En sus épocas juveniles y en nombre de los pobres, Gustavo Petro intentaba tumbar gobiernos con su movimiento guerrillero. Luego, como Senador, escudado en los más desfavorecidos, también ‘jugaba’ a la desestabilización del gobierno de Iván Duque en las feroces protestas de 2021. Por entonces recomendaba la organización de comités de defensa barrial y escenarios para “acumular fuerzas para lo que seguía”.
Pero como la política es dinámica, el ahora presidente colombiano corre el riesgo de repetir la historia de su amigo, el destituido expresidente peruano Pedro Castillo. No por alguna conspiración, sino por errático, el empobrecimiento y la ingobernabilidad que se cierne sobre el país.
Si bien la formal democracia colombiana es una de las más estables de América Latina, el mandato de Petro es el de peor comienzo en su historia contemporánea. Ni siquiera Ernesto Samper, que lo dejó en bancarrota, o Andrés Pastrana, de quienes se llegó a especular que podrían no terminar sus periodos.
Adicionalmente, sus propuestas son las de un fundamentalista falto de sentido práctico, que desdeña del lucro y el capitalismo. Como los islamistas más radicales, según lo describiera el historiador Daniel Pipes, que tiraban los televisores a los ríos y rehusaban el motor de combustión interna. El fanatismo de Petro se mide al decir que el carbón y el petróleo son más peligrosos que la cocaína, o que las autopistas son un despilfarro que “solo sirven para importar productos” que matan la industria nacional en beneficio de “los dueños del gran capital”.

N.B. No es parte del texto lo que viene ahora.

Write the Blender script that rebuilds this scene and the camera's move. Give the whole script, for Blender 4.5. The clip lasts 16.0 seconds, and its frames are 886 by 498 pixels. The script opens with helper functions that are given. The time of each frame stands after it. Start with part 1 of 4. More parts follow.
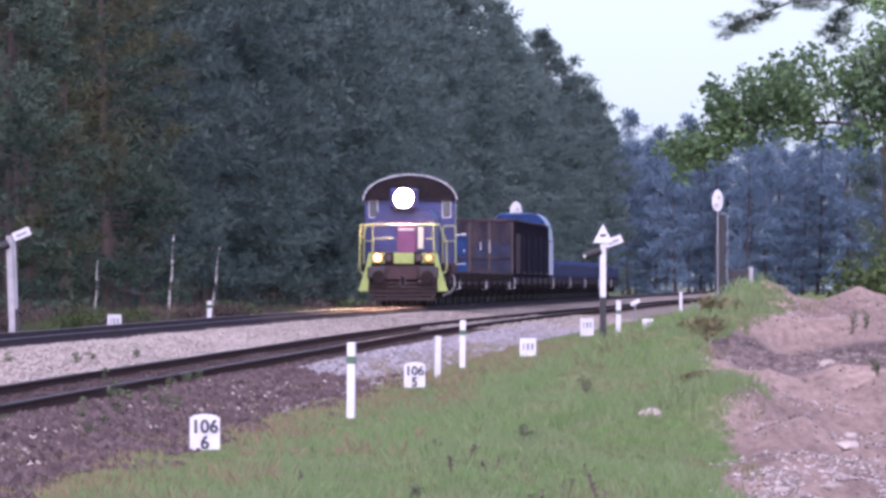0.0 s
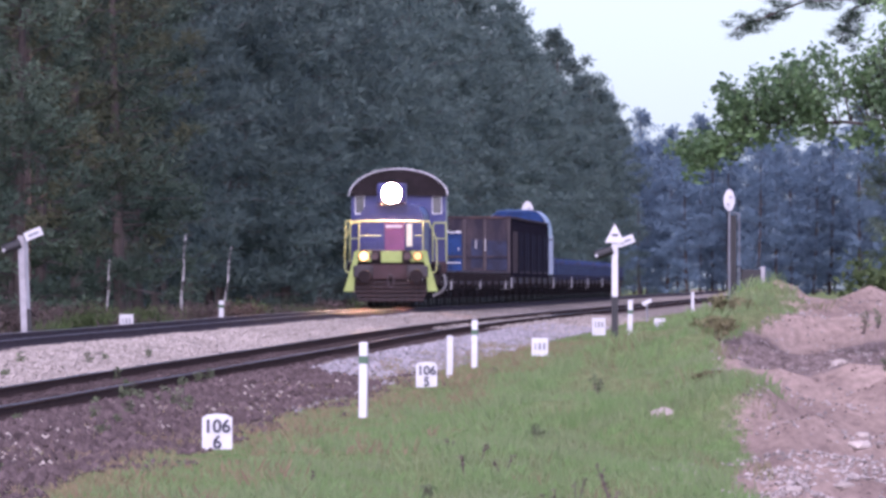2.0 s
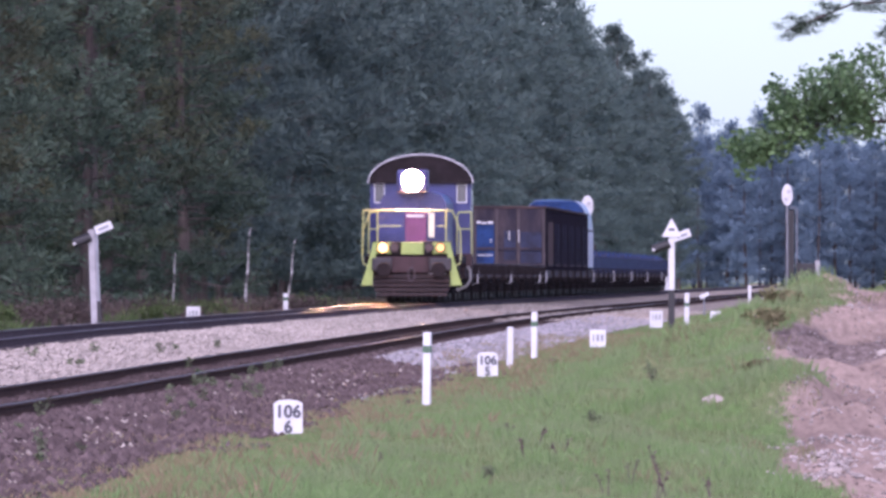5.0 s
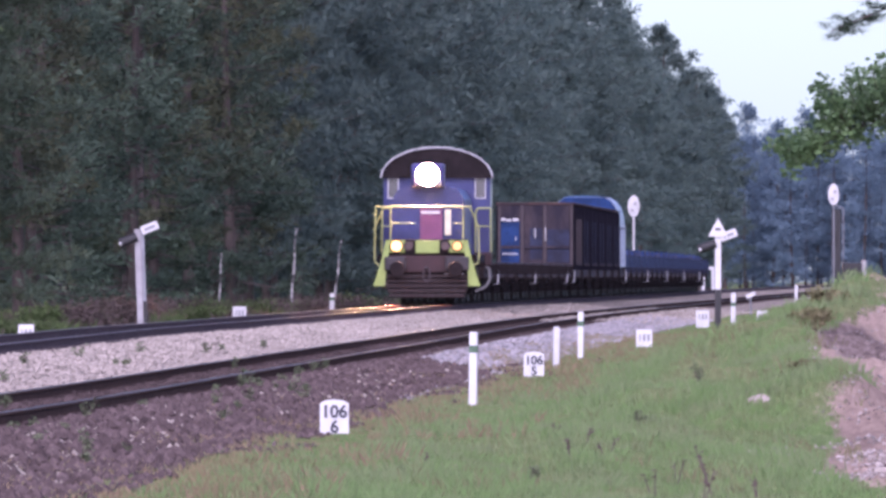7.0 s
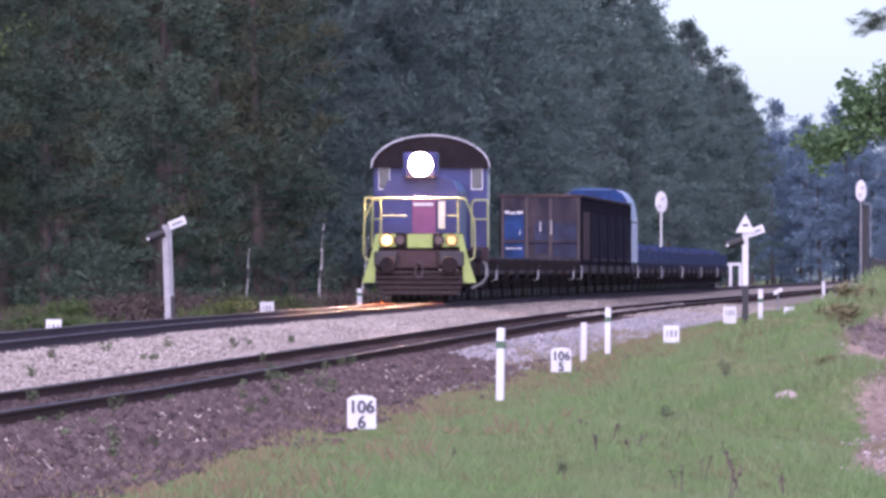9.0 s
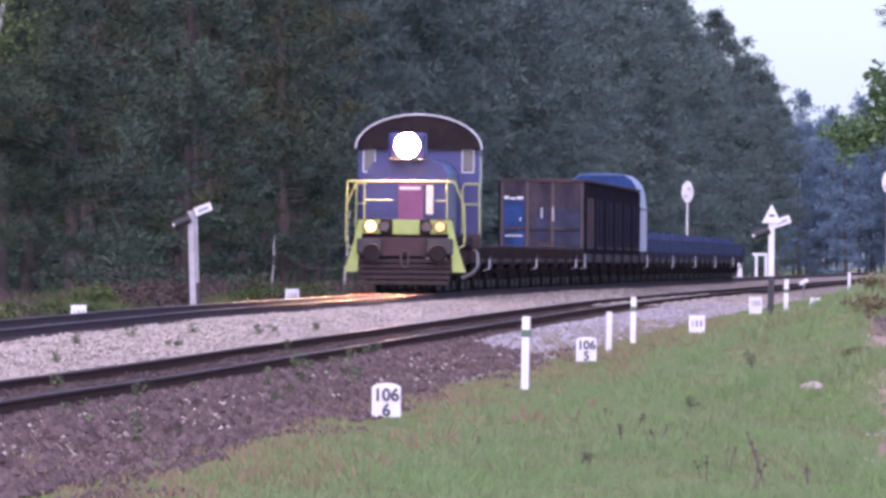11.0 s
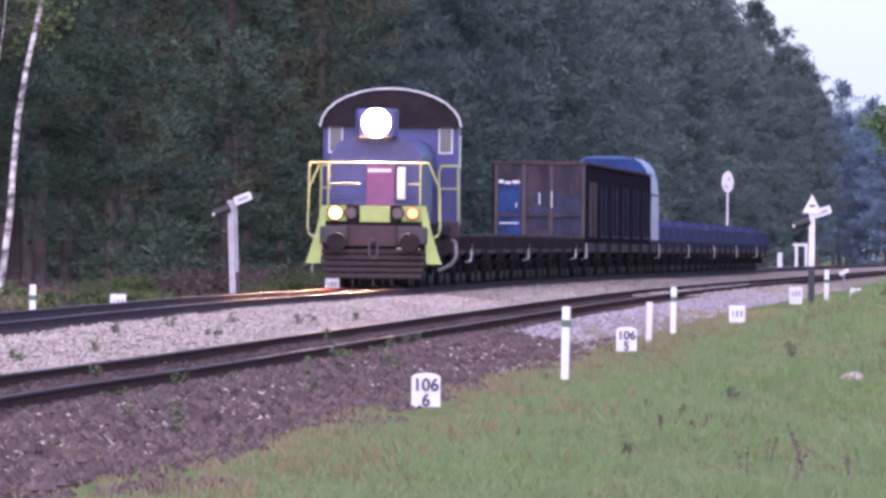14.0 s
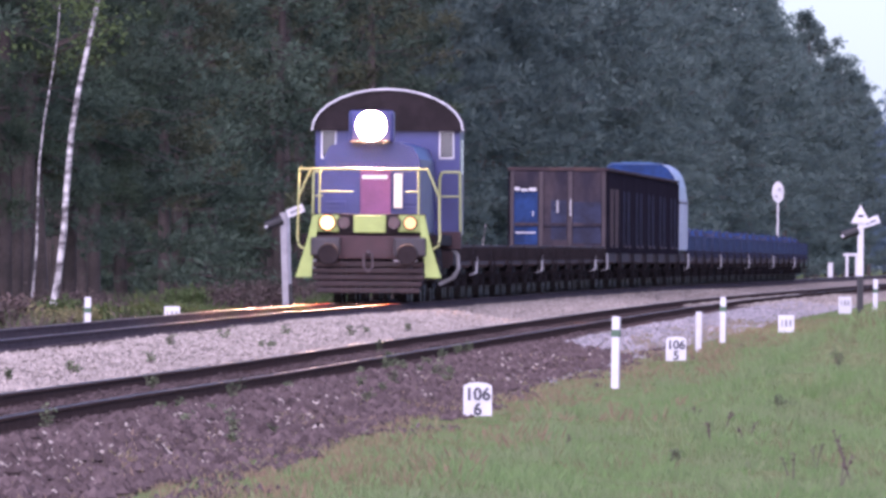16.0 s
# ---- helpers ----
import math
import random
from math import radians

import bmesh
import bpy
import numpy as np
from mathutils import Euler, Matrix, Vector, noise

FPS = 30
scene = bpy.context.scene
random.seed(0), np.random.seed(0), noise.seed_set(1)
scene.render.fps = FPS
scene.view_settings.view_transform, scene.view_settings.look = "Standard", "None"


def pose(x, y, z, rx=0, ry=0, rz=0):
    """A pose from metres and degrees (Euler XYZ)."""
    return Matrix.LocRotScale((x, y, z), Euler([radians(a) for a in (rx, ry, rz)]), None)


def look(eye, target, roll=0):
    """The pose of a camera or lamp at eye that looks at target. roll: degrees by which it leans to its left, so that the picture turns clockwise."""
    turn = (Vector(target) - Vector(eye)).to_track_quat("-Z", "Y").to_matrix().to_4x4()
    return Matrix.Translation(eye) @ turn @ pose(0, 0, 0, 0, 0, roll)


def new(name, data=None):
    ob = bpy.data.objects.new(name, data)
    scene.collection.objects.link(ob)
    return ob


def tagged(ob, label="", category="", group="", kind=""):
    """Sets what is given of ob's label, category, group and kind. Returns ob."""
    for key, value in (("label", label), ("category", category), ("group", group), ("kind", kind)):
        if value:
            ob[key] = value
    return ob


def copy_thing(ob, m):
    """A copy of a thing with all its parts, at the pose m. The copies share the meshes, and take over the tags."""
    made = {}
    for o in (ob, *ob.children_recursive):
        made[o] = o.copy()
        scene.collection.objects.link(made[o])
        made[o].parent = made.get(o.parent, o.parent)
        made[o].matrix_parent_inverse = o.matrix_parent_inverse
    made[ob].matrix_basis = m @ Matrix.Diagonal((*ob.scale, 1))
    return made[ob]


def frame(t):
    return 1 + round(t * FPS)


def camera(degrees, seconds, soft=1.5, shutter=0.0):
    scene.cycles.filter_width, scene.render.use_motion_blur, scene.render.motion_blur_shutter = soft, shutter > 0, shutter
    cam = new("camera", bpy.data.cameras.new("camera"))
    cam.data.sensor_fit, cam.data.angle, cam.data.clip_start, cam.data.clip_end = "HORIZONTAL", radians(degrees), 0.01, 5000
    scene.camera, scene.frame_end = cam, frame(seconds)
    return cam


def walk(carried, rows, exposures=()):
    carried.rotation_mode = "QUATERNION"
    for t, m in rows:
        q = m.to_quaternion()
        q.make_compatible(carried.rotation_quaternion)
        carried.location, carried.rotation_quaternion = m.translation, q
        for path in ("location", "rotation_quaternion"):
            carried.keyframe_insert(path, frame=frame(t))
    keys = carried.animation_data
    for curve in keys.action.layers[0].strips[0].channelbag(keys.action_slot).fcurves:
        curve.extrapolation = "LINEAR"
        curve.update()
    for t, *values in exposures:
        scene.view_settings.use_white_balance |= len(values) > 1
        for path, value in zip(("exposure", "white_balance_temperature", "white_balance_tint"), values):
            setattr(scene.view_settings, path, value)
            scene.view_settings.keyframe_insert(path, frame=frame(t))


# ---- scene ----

Hasta propuso cortar de tajo la exploración petrolera y la gran minería a cielo abierto, para un país que es precisamente de lo poquísimo que exporta. Ni Evo Morales en Bolivia se atrevió a tanto. Y eso que nacionalizó los hidrocarburos, cuyas adversas consecuencias de mediano plazo ponen al país en riesgo de una fuerte devaluación y la vuelta al ciclo de mayor pobreza.
Un espejo de lo que se aproxima para Colombia, pues, además de políticas suicidas, los hidrocarburos caen de precio, mientras el cobre que producen Chile o Perú se mantiene alto.
Pero como su causa no es otra que la ideológica, la del socialismo estatizante, eso es lo que recogen sus propuestas de reforma a la salud, laboral y pensional que han causado gran desconcierto y arriesgan su rechazo legislativo.
He allí una tercera gran diferencia. Sus mayorías parlamentarias son exiguas, con un Congreso más fragmentado que el de los años 90, con fuerzas políticas sin afinidad ideológica que comienzan a mostrar voluntad opositora.
Claro que las perplejidades son inagotables. Desde un gabinete ministerial con radicales activistas o un gobierno que dice promover el turismo y diversificar exportaciones, pero con cero resultados. Un presidente de profusa inventiva que propone trenes elevados majestuosos, donde no hay ni siquiera carreteras, o redes eléctricas entre la Patagonia y Alaska; que promueve la legalización de las drogas, pero que se indigna cuando el Fiscal general le pone el dedo en la llaga.
Su propuesta de ‘paz total’ no avanza y no tiene cómo. Sencillamente desconoce al narcotráfico como el propulsor de la gran criminalidad en Colombia -y si no pregunten en Ecuador-, mientras los grupos armados ilegales se fortalecen y se agrava la pérdida de control territorial, lo que generará mayor violencia. Por si fuera poco, el círculo familiar del presidente aprovecha su cercanía con el poder para corromper u obtener dádivas.
Cabría preguntarse entonces, ¿es preocupante o no la pérdida acelerada de gobernabilidad? o ¿qué secuelas podría tener?
No es fácil una respuesta breve, pero es difícil imaginar a las élites colombianas dedicadas a sostener un presidente disminuido que las ha desafiado durante décadas con planteamientos equivocados de vetusto manual socialista. Como también es difícil pensar que no tenga consecuencias el desconcierto, el empobrecimiento del país y promesas que terminan en agua de borrajas, como otorgar medio salario mínimo a 3 millones de mayores pobres no pensionados.